Is H a Subgroup of GL(n,R)?

[cmj1988]

Let A be a subgroup of R* (the reals closed under multiplication). Let H = {g in GL(n,R) : det g in A} Prove that H is a subgroup of GL(n,R).

Well my problem here was just proving an inverse exists. I'm just wondering if it has an easy answer.

Claim: For every g in GL(n,R), there exists a g^{-1} in GL(n,R).

Proof:

Suppose a g and g^{-1} in GL(n,R)

det(g)det(g^{-1})=det(gg^{-1})=det(I)=1 which is a nonzero determinant. In addition to that, the multiplication of reals produces a real numbers. So it is closed under R*.

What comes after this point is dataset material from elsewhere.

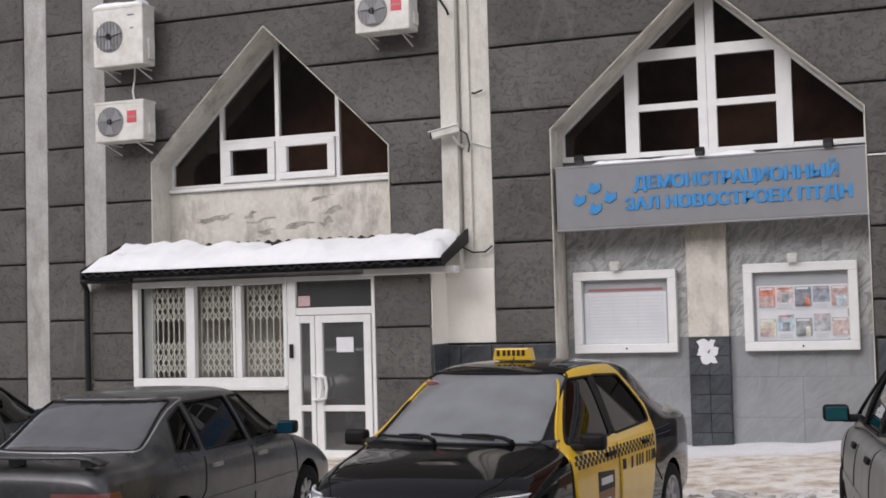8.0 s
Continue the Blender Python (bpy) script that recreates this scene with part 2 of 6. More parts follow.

Is this correct, or is there more?

 

[aPhilosopher]

you can take it as a given that g^{-1} \in GL(n, \textbf{R}) by virtue of the fact that it's a group.

But what you have doesn't address the question at all.

What would the subgroups of R* be?

 

[HallsofIvy]

Let A be a subgroup of R* (the reals closed under multiplication). Let H = {g in GL(n,R) : det g in A} Prove that H is a subgroup of GL(n,R).

Well my problem here was just proving an inverse exists. I'm just wondering if it has an easy answer.

Claim: For every g in GL(n,R), there exists a g^{-1} in GL(n,R).

Proof:

Suppose a g and g^{-1} in GL(n,R)

No, you cannot suppose g^-1 is in GL(n, R) when that is what you want to prove!

det(g)det(g^{-1})=det(gg^{-1})=det(I)=1 which is a nonzero determinant. In addition to that, the multiplication of reals produces a real numbers. So it is closed under R*.

Is this correct, or is there more?

You can say that, since det(g) is a non-zero real number, g has an inverse whose determinant is also non-zero. It is that simple, after you know that det(g) is non-zero.

Now, what part of "Let A be a subgroup of R* (the reals closed under multiplication)" tells you that 0 is not in A?

 

[jambaugh]

No, you cannot suppose g^-1 is in GL(n, R) when that is what you want to prove!

No it must be in GL(n,R) since it is a group and g is in GL(n,R). The issue is proving that the inverse is in H and thus H is also a group (subgroup) which is pretty straightforward since the determinant of products is the product of determinants.

 

[wofsy]

Let A be a subgroup of R* (the reals closed under multiplication). Let H = {g in GL(n,R) : det g in A} Prove that H is a subgroup of GL(n,R).

Well my problem here was just proving an inverse exists. I'm just wondering if it has an easy answer.

Claim: For every g in GL(n,R), there exists a g^{-1} in GL(n,R).

Proof:

Suppose a g and g^{-1} in GL(n,R)

det(g)det(g^{-1})=det(gg^{-1})=det(I)=1 which is a nonzero determinant. In addition to that, the multiplication of reals produces a real numbers. So it is closed under R*.

Is this correct, or is there more?

Your argument confuses me. The inverse must be in H because A is a subgroup of R*.